Inter results: ‘Punjab Group of Colleges orchestrated protests’

Gujranwala board chairman says protests meant to protect ‘booty mafia’.

LAHORE:
The protests in Gujranwala over the intermediate exam results were orchestrated by the Punjab Group of Colleges (PGC) to protect the ‘booty mafia’ and make the new computerised results system look bad, the judicial commission investigating the results fiasco heard on Tuesday.

Gujranwala Board of Intermediate and Secondary Education (BISE) Chairman Mehar Bashir said that students from PGC colleges in Gujrat, Sialkot, Daska, and Mandi Bahauddin were bussed in to the city for the protest and they set fire to the board building. The judge said that the students who had burnt the BISE building were not those who had been affected by the errors in the results.

Bashir initially did not name the colleges he was referring to, but Justice Shahid Saeed insisted it be put on the record. “Are these colleges run by Mian Amir Mehmood?” the judge asked, referring to the former Lahore nazim. When Bashir said yes, the judge added: “I know they are very influential and they had been managing positions for their students even in university. They manage illegal marks for their students.”

Lahore Board of Revenue Member Haseeb Athar, a former secretary of the Higher Education Department, said that the department was a supervisory body but did not interfere in the BISEs’ operational matters. Asked about the appointment of Ahad Cheema, a grade-18 officer, as HED secretary, a grade-20 post, he said: “It is unusual.”

Athar said that computerisation minimised the involvement of officials in the tabulation and compilation of results and hence minimised the risk of fraud. He said the major errors in the results for the intermediate part 1 exams this year was likely down to human error. “The staff was not properly trained to handle the system,” he said.

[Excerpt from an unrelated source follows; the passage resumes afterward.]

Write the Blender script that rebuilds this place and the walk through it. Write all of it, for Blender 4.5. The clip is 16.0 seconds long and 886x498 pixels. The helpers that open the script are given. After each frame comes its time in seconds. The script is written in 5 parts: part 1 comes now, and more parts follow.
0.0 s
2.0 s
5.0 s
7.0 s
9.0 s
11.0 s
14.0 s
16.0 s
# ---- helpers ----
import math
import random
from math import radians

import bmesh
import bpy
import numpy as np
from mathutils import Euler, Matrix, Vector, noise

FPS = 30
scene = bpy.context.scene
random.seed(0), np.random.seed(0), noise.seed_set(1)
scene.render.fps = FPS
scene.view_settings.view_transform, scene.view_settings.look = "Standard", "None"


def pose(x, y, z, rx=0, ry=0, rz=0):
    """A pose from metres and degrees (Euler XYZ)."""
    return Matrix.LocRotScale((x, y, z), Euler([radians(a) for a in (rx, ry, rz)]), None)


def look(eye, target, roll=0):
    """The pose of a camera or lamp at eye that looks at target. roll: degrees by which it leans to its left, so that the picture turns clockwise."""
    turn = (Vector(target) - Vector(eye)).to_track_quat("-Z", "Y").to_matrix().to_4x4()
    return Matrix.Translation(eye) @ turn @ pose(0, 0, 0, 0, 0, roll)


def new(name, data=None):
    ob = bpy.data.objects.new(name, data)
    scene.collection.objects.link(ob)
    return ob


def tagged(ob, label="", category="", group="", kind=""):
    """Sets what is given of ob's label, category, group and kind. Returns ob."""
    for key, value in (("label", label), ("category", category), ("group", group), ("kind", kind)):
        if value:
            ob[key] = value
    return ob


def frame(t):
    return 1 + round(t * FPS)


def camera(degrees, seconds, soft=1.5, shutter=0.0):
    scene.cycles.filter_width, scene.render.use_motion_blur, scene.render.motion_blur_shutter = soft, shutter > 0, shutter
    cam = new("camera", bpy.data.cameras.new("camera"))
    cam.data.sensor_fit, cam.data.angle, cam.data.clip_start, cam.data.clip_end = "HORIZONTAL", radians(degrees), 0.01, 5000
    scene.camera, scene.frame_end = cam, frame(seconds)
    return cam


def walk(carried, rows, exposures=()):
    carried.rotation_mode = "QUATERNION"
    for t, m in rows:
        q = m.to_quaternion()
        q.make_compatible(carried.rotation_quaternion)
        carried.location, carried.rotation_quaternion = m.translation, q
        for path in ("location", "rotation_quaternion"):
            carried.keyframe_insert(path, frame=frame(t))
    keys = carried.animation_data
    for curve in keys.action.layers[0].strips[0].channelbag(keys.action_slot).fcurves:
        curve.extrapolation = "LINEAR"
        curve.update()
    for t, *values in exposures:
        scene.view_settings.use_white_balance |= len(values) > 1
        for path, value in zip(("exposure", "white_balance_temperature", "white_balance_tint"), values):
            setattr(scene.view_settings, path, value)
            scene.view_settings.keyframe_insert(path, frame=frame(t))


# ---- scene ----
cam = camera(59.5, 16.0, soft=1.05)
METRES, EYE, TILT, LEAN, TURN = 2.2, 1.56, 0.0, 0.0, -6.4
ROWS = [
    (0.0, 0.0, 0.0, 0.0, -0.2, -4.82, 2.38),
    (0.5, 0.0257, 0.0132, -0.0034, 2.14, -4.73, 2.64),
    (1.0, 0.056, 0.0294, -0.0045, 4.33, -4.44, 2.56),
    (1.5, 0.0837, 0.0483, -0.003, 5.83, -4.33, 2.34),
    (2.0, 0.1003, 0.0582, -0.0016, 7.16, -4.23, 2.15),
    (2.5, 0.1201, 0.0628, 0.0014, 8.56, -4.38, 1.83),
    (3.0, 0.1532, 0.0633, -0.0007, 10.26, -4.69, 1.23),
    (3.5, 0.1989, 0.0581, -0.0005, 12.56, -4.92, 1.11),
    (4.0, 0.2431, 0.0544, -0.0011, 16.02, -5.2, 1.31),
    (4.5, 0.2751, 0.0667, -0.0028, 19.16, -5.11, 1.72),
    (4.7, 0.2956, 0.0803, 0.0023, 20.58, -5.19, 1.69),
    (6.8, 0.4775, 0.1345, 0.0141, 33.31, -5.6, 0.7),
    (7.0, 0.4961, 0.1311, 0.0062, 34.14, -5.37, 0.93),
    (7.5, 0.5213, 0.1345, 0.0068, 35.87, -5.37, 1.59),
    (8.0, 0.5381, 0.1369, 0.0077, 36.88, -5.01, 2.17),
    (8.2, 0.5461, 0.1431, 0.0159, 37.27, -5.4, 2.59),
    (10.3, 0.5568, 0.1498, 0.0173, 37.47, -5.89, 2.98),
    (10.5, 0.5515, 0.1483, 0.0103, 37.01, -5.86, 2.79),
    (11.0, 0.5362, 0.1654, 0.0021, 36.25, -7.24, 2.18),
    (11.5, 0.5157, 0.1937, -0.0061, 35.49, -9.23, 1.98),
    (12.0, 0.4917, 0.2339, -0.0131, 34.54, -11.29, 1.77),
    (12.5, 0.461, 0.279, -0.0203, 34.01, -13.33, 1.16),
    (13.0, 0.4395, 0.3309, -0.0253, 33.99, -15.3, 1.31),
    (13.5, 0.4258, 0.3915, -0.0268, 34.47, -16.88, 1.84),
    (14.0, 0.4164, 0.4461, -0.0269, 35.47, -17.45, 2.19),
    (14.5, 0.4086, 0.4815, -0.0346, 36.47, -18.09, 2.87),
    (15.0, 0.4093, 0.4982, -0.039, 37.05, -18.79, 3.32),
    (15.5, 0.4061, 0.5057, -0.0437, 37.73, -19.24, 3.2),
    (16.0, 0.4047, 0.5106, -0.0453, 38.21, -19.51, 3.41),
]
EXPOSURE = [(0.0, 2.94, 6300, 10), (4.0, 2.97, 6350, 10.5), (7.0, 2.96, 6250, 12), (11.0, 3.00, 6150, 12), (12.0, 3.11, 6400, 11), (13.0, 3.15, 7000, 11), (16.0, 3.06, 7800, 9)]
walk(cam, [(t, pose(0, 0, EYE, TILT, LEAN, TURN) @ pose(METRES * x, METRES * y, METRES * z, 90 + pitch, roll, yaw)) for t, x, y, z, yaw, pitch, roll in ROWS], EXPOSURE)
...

Former Faisalabad BISE examination controller Malik Zafar Iqbal said that the computerised system was a step forward but it was imposed in haste. He said many students also struggled with the new system, such as in marking answers readable by the new computer software.

Bashir Ahmed, an assistant to the IT consultant who designed the new computerised results system for the eight boards in Punjab, said that putting the results system online cost Rs91,000 per month in web hosting over the last six months.

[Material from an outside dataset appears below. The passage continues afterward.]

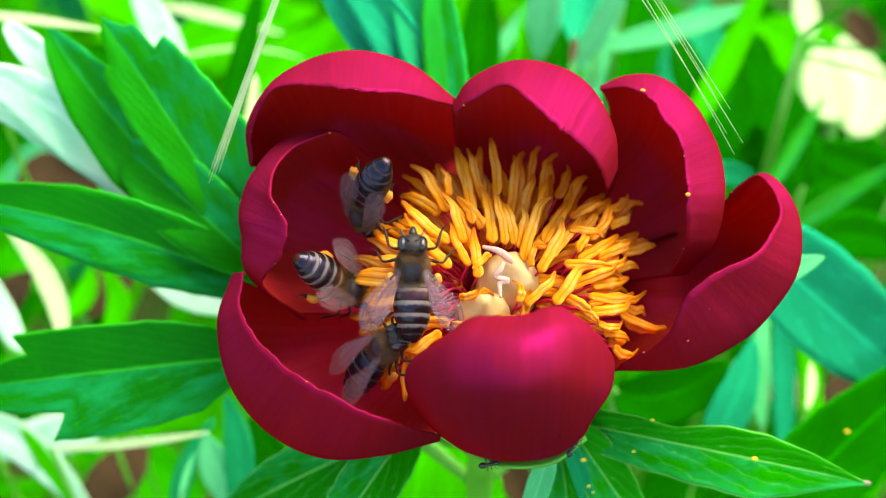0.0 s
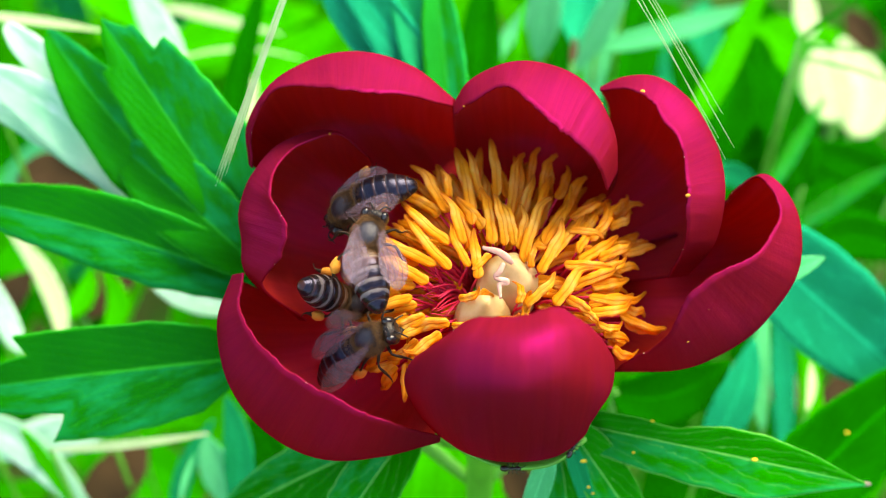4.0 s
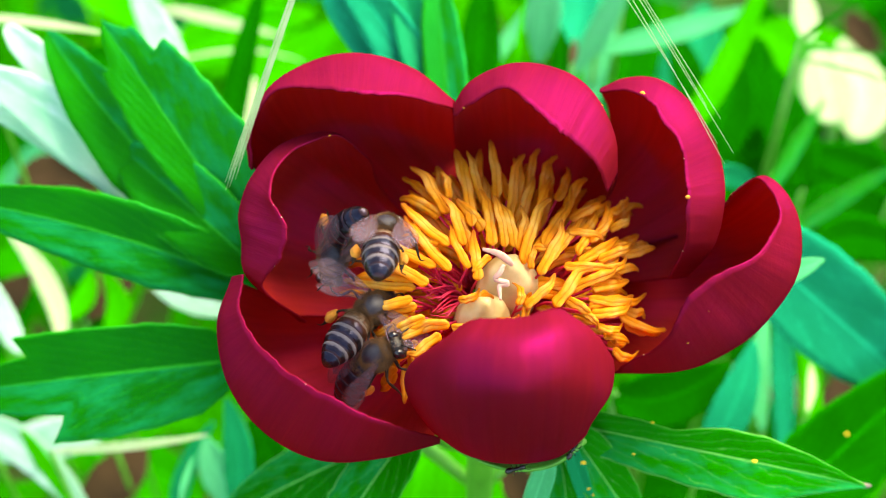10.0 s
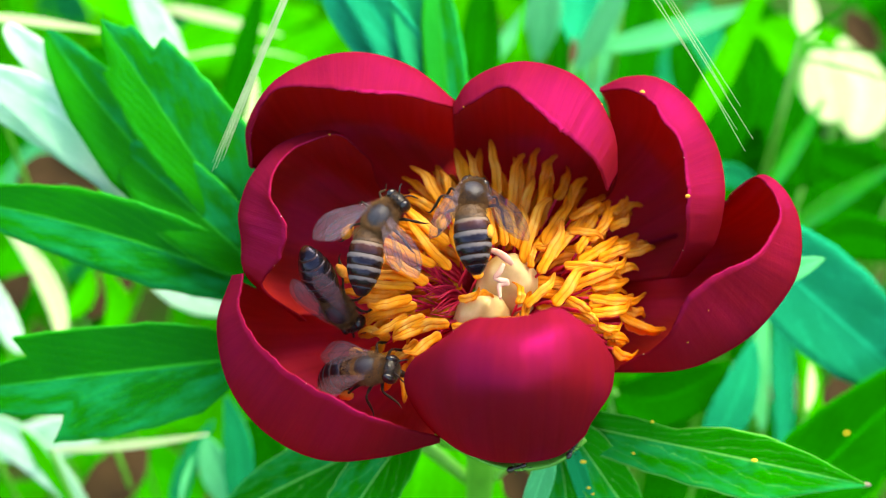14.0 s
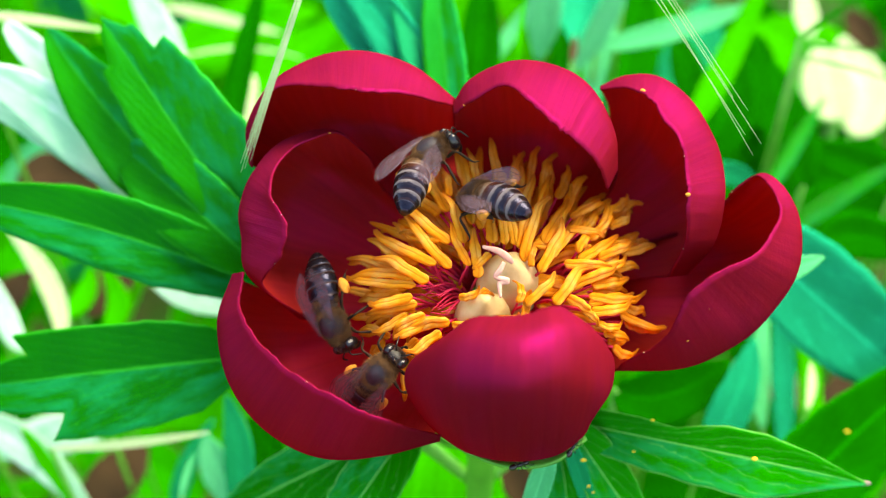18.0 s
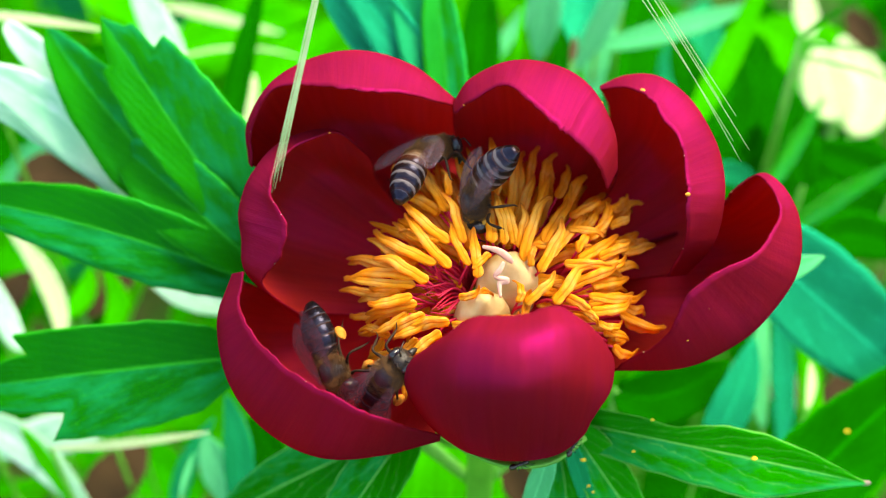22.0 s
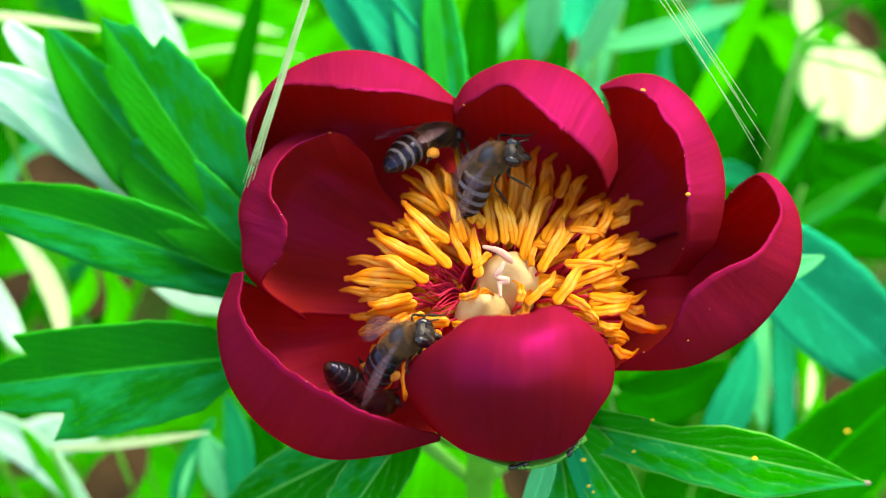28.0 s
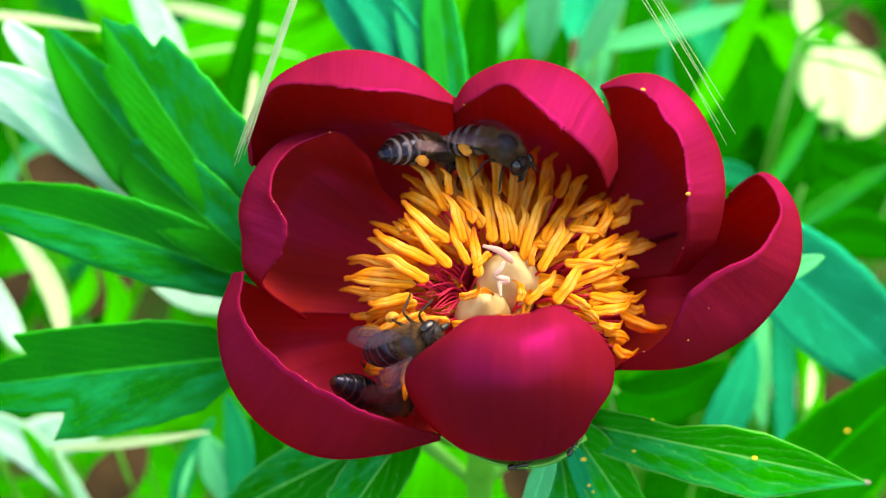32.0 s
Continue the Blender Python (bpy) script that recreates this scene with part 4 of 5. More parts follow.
AWN_LEFT = awns("thin pale green grass bristles hanging before the flower", [(0, 0, 0, 0.07), (0.3, 0.5, 0.15, 0.07), (-0.35, 0.9, -0.18, 0.07), (0.65, 1.6, 0.32, 0.08), (0.15, 2.6, 0.08, 0.08), (-0.1, 1.5, -0.3, 0.08), (0.45, 3.2, 0.24, 0.07)], -190)
AWN_RIGHT = awns("long fine yellow-green grass awns beside the flower", [(0, 0, 0.3, 0.055), (-1.6, -0.6, -0.3, 0.05), (0.9, 4.2, 0.9, 0.05), (-1.0, 2.0, -0.9, 0.05), (0.3, 6.5, 0.7, 0.045)], -190)
SWAY_LEFT = [(0, -27.6, 7.7, 4.0, -20.1), (1, -25.7, 6.9, 4.0, -19.1), (2, -27.9, 6.9, 4.0, -20.6), (3, -27.2, 8.0, 4.0, -19.7), (5.5, -26.6, 6.5, 4.0, -20.5), (6, -26.5, 6.5, 4.0, -20.6), (7, -27.6, 6.5, 4.0, -21.2), (8, -24.6, 6.0, 4.0, -18.3), (9, -24.4, 6.6, 4.0, -17.7), (10, -25.6, 7.2, 4.0, -19.2), (11, -26.2, 9.9, 4.0, -20.6), (12, -26.0, 10.9, 4.0, -20.2), (13, -26.9, 8.7, 4.0, -20.8), (14, -27.2, 9.3, 4.0, -22.9), (14.5, -27.0, 9.2, 4.0, -20.3), (16.5, -26.2, 6.2, 4.0, -20.0), (17, -27.9, 7.0, 4.0, -20.3), (18, -23.8, 9.1, 4.0, -18.5), (18.5, -20.9, 9.4, 4.0, -15.3), (19, -19.2, 9.6, 4.0, -14.0), (19.5, -20.9, 10.3, 4.0, -15.6), (20, -22.6, 11.1, 4.0, -17.4), (21, -21.3, 6.8, 4.0, -15.5), (22, -20.2, 6.6, 4.0, -12.9), (23, -22.8, 6.3, 4.0, -16.1), (24, -24.8, 6.0, 4.0, -18.2), (25, -23.0, 5.7, 4.0, -16.8), (26.5, -23.2, 6.4, 4.0, -17.7), (28, -23.5, 6.8, 4.0, -18.3), (29, -24.0, 9.6, 4.0, -18.4), (30, -23.2, 8.3, 4.0, -18.2), (31, -23.5, 7.3, 4.0, -17.6), (32, -24.6, 9.7, 4.0, -19.8)]
SWAY_RIGHT = [(0, 35.9, 12.7, 2.0, 32.8), (1, 36.4, 12.9, 2.0, 33.3), (2, 37.3, 13.7, 2.0, 35.8), (3, 34.4, 12.1, 2.0, 30.1), (4.5, 35.2, 12.2, 2.0, 31.4), (6, 35.8, 12.0, 2.0, 32.7), (7, 37.5, 12.6, 2.0, 34.8), (8, 35.1, 11.0, 2.0, 31.5), (9, 35.1, 12.1, 2.0, 32.6), (10, 34.8, 11.8, 2.0, 32.4), (11, 36.2, 13.8, 2.0, 33.4), (12, 39.4, 14.5, 2.0, 36.7), (13, 40.0, 13.5, 2.0, 36.2), (14, 37.2, 13.3, 2.0, 33.2), (14.5, 40.2, 13.7, 2.0, 35.0), (15.5, 37.6, 12.8, 2.0, 33.2), (16.5, 34.5, 11.8, 2.0, 31.3), (17, 34.4, 12.0, 2.0, 31.2), (18, 38.1, 12.6, 2.0, 33.9), (19, 34.4, 13.2, 2.0, 32.4), (20, 34.6, 13.7, 2.0, 31.7), (21, 43.0, 15.0, 2.0, 38.3), (22, 36.7, 11.8, 2.0, 33.2), (23, 45.0, 16.9, 2.0, 39.1), (24, 39.5, 13.5, 2.0, 36.3), (25, 35.4, 11.0, 2.0, 32.5), (26.5, 37.3, 11.5, 2.0, 33.7), (28, 39.2, 11.9, 2.0, 34.3), (29, 36.2, 12.5, 2.0, 33.0), (30, 38.3, 13.8, 2.0, 34.0), (31, 40.5, 13.7, 2.0, 36.5), (32, 35.0, 13.7, 2.0, 32.4)]

# ---- bees ----
def hair_mesh(centre, size, count, length, seed, lower=-0.3, upper=1.1):
    rng = random.Random(seed)
    verts, faces = [], []
    c, s = V(centre), V(size)
    while len(faces) < count:
        d = V([rng.gauss(0, 1) for _ in range(3)])
        d /= np.linalg.norm(d)
        if not lower < d[2] < upper + rng.gauss(0, 0.07):
            continue
        p = c + d * s * 0.97
        e = p + (d + V([rng.uniform(-0.35, 0.35) for _ in range(3)])) * length * rng.uniform(0.6, 1.2) + V((-0.28, 0, 0)) * length
        side = np.cross(d, V([rng.uniform(-1, 1) for _ in range(3)]))
        side *= 0.014 / (np.linalg.norm(side) + 1e-9)
        o = len(verts)
        verts += [(p - side) * 0.001, (p + side) * 0.001, e * 0.001]
        faces.append((o, o + 1, o + 2))
    me = bpy.data.meshes.new("fur")
    me.from_pydata([tuple(v) for v in verts], [], faces)
    return me


def bee_abdomen_radius(s):
    """Half width of the abdomen, s from 0 at the waist to 1 at the tip."""
    return 2.32 * math.sin(math.pi * min(1, 0.12 + 0.85 * s ** 1.1)) ** 0.6 * (1 - 0.16 * s * s)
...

Muhammad Akram, a systems analyst at the Faisalabad BISE, said that the IT consultant, Dr Majid Naeem, had been imposed on the boards by the HED. He said the consultant handled criticism badly. “Jamshed, a programmer at the Sargodha BISE, had his overtime allowance deducted because he criticised the consultant,” he said. He said the optical reader software introduced by Naeem had “totally failed”.

Khalid Javed Khan Niazi, president of the BISEs Employees Union, said he had complained “at every forum” about Naeem, filing a petition before the Lahore High Court against his appointment and writing to the chief secretary in this regard. He said in the manual system, there was a check on the marking of papers in the form of internal examiners. He said there was no such check in the computerised system.

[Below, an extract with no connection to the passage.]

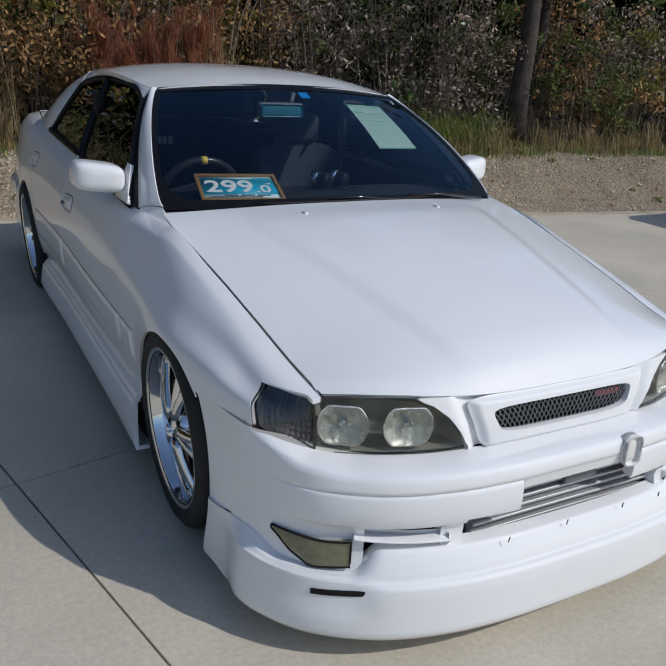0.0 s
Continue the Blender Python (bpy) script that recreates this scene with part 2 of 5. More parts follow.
def ribbon_bm(points, normals, width, lift=0.0015, thick=0.003):
    """A thin band along points lying on a surface."""
    bm = bmesh.new()
    rows = []
    n = len(points)
    for i in range(n):
        p, nn = Vector(points[i]), Vector(normals[i]).normalized()
        d = (Vector(points[min(i + 1, n - 1)]) - Vector(points[max(i - 1, 0)])).normalized()
        side = d.cross(nn).normalized() * width / 2
        rows.append([bm.verts.new(p + side - nn * thick), bm.verts.new(p + side + nn * lift), bm.verts.new(p - side + nn * lift), bm.verts.new(p - side - nn * thick)])
    for a, b in zip(rows, rows[1:]):
        for k in range(3):
            bm.faces.new((a[k], a[k + 1], b[k + 1], b[k]))
    bmesh.ops.recalc_face_normals(bm, faces=bm.faces)
    return bm


def lathe_bm(profile, n=48, axis="x"):
    """A turned shape: profile of (along, radius) about the x axis."""
    bm = bmesh.new()
    rings = []
    for a, r in profile:
        rings.append([bm.verts.new((a, r * math.cos(k * math.tau / n), r * math.sin(k * math.tau / n))) for k in range(n)])
    for p, q in zip(rings, rings[1:]):
        for k in range(n):
            bm.faces.new((p[k], p[(k + 1) % n], q[(k + 1) % n], q[k]))
    bmesh.ops.recalc_face_normals(bm, faces=bm.faces)
    return bm


def joined(*bms):
    out = bmesh.new()
    for b in bms:
        me = bpy.data.meshes.new("tmp")
        b.to_mesh(me)
        b.free()
        out.from_mesh(me)
        bpy.data.meshes.remove(me)
    return out


# ---- the white saloon: shape ----
# y runs from the front axle (0) to the rear axle (2.73); the driver's side is at -x.
YS = [-0.62, -0.45, -0.3, 0.0, 0.35, 0.6, 1.1, 1.6, 2.1, 2.55, 2.9, 3.3, 3.5, 3.60, 3.665, 3.722, 3.757]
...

Niazi said the chairmen of the 8 BISEs had committed “criminal negligence” by not writing to high-ups to complain about Naeem. He said the consultant had even shut down the computer system for five days to demand a due payment. He said there would be further trouble when the re-tabulated results are released, as the papers were being marked again rather than just the scores re-tallied, which was against the rules.

Muhammad Aslam Gujjar, chairman of the BISEs Employees Union, said the Lahore board had bought machinery worth Rs1 million to print the marking page of the answer sheet, but they later had to be obtained from a private contractor.

He said earlier, the full answer sheet cost Rs10 to print; now it cost Rs10 per page to print.

The commission has summoned Ahad Cheema, who is now Lahore’s district coordination officer, for today. Naeem, who is in NAB custody, is to appear before the commission on November 22.

 

Published in The Express Tribune, November 16th, 2011.